Never had much success with the diamond lap in raising a burr/sharpening the scraper. It does not come off much sharper after using the lap. The scraper straight off the grinder has given me the best results.

rsser
16th Jul 2010, 07:39 AM
You've misunderstood what 'lap' means.

Manuka Jock
16th Jul 2010, 07:45 AM
This bit had come out of a bog. Certified 40k years old or somesuch.

There's a bit of figure there but it's hard to tell cos all the endgrain is furry; colour ... pretty ordinary but after sanding and finishing, who knows.
Odd that they don't dry it before selling it .
Don't they export the stuff ?

rsser
16th Jul 2010, 07:49 AM
There was some back story to this that I barely recall; something about a local guy buying a load from NZ.

Manuka Jock
16th Jul 2010, 07:55 AM
There was some back story to this that I barely recall; something about a local guy buying a load from NZ. Oh , ok. I was thinking that you bought when you were over here last year .

Hey Ern , are you going to be anywhere near Dunedin this time ?

rsser
16th Jul 2010, 10:31 AM
Fraid not MJ; will spend time in the Craigieburns first, then W coast, Haast Pass, Wanaka, Lake Tekapo.
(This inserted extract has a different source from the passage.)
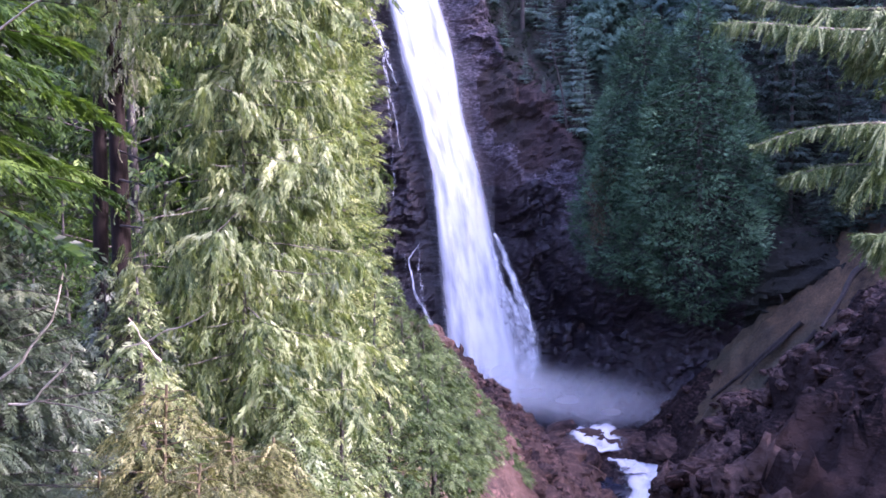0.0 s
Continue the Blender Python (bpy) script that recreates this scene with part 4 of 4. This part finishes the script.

Might be able to see it from Hochstetter Dome?

Tiger
16th Jul 2010, 10:31 AM
You've misunderstood what 'lap' means.

I've found that the scraper burr doesn't last long when doing a finishing cut and find that I go back to the grinder frequently, I think what you are saying is use the grinder then a diamond lap to refine the edge, am I correct?

rsser
16th Jul 2010, 11:18 AM
Lapping (http://www.mini-lathe.com/lapping/lapping.htm)

Tiger
16th Jul 2010, 02:06 PM
Thanks Ern, actually did that to all my scrapers some time ago and it does help.

I got a bit confused with the terminology. I saw a youtube video of a woman using a diamond lap to make a burr on a scraper and confused the two.